Prove that $\mu(\Sigma)$ is closed.
I've been stumped with this for quite a while. I've tried every usual way of showing a set is closed, to no avail. The elements in the preimage of $\mu$ are sets, meaning I can't extract subsequences like I would do with real numbers.
Here's one approach you can take. Since $\mu(X)<\infty$, there can only be countably many atoms in $X$ (modulo null sets), so let $A_1,A_2,\dots$ be all the atoms, let $A=\bigcup A_n$, and let $B=X\setminus A$. Then the restriction of $\mu$ to $B$ is atomless, and thus takes every value in the interval $[0,\mu(B)]$. Note that $\mu(\Sigma)$ is just the image of $\mu(\Sigma\cap\mathcal{P}(A))\times\mu(\Sigma\cap\mathcal{P}(B))$ under the addition map $\mathbb{R}\times\mathbb{R}\to\mathbb{R}$. To show that $\mu(\Sigma)$ is closed, it thus sufffices to show $\mu(\Sigma\cap\mathcal{P}(A))\times\mu(\Sigma\cap\mathcal{P}(B))$ is compact. Since $\mu(\Sigma\cap\mathcal{P}(B))=[0,\mu(B)]$ is compact, it suffices to show $\mu(\Sigma\cap\mathcal{P}(A))$ is compact as well.
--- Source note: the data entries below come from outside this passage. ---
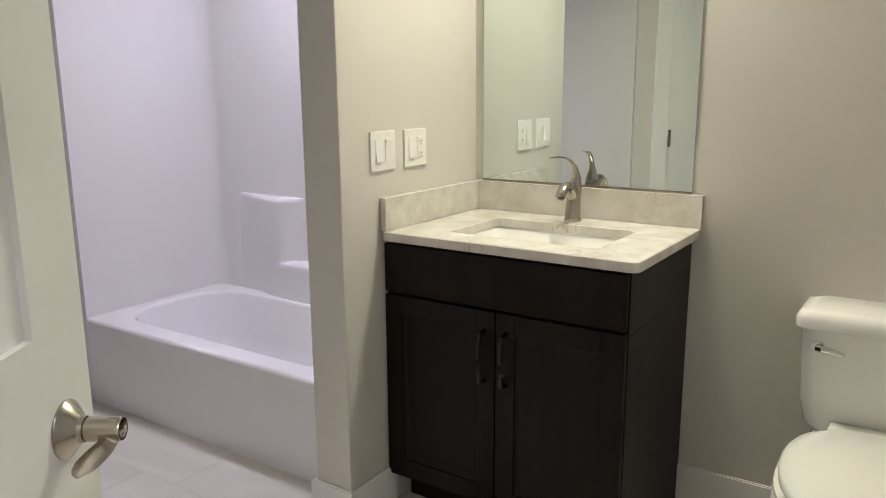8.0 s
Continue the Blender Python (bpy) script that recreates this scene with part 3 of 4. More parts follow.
plate("light_switch", on_wall(P(1.424, HALL_W), 1.123, HALL_ANGLE - 90), "Rr", "white double rocker switch on the hall wall", size=(0.067, 0.107))
plate("light_switch", on_wall(P(DOOR_U, 0.61), 1.15, 180 + HALL_ANGLE), "r", "white single rocker switch beside the entry door")
plate("light_switch", on_wall((NIB[1], 4.458), 1.138, 0), "rR", "white double rocker switch beside the vanity")
plate("outlet_switch", on_wall((NIB[1], 4.620), 1.138, 0), "ro", "white plate with a rocker switch and an outlet", "outlet")
plate("light_switch", on_wall((RIGHT_X, 3.36), 1.135, 180), "r", "white single rocker switch inside the bathroom door")
plate("outlet", on_wall(P(3.04, HALL_R), 0.42, 90 + HALL_ANGLE), "o", "white wall outlet low on the hall wall", "outlet")
plate("outlet", on_wall((-8.0, 5.27), 0.42, -90), "o", "white outlet low on the bedroom wall", "outlet")


# ---- fridge ----
fr = thing("refrigerator", TURN45.copy(), "brushed stainless steel refrigerator with black sides", "refrigerator")
part("body", box(bmesh.new(), 1.23, 1.97, 0.772, 1.65, 0.02, 1.76, bevel=0.006), FRIDGE_SIDE, fr, "black cabinet sides")
for z0, z1 in ((0.06, 0.62), (0.635, 1.76)):
    part("door_panel", box(bmesh.new(), 1.18, 1.225, 0.774, 1.65, z0, z1, bevel=0.014, segments=4), STAINLESS, fr, "brushed stainless steel door")
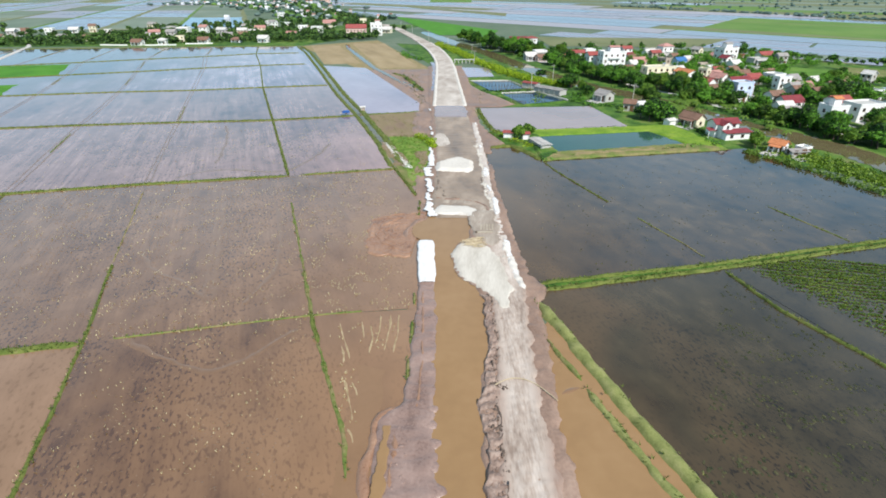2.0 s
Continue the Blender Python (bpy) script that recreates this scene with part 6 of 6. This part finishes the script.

But the restriction of $\mu$ to $A$ is atomic: every measurable subset of $A$ has the form $\bigcup_{n\in S} A_n$ for some $S\subseteq\mathbb{N}$, up to null sets. So $\mu(\Sigma\cap\mathcal{P}(A))$ is just the image of the map $m:\{0,1\}^\mathbb{N}\to\mathbb{R}$ defined by $$m(f)=\mu\left(\bigcup_{f(n)=1} A_n\right)=\sum_{f(n)=1}\mu(A_n).$$ But $m$ is continuous with respect to the product topology on $\{0,1\}^\mathbb{N}$ (for instance, by the dominated convergence theorem--this is where we use the hypothesis $\mu(X)<\infty$). Since $\{0,1\}^\mathbb{N}$ is compact, the image of $m$ is thus compact, and so $\mu(\Sigma\cap\mathcal{P}(A))$ is compact.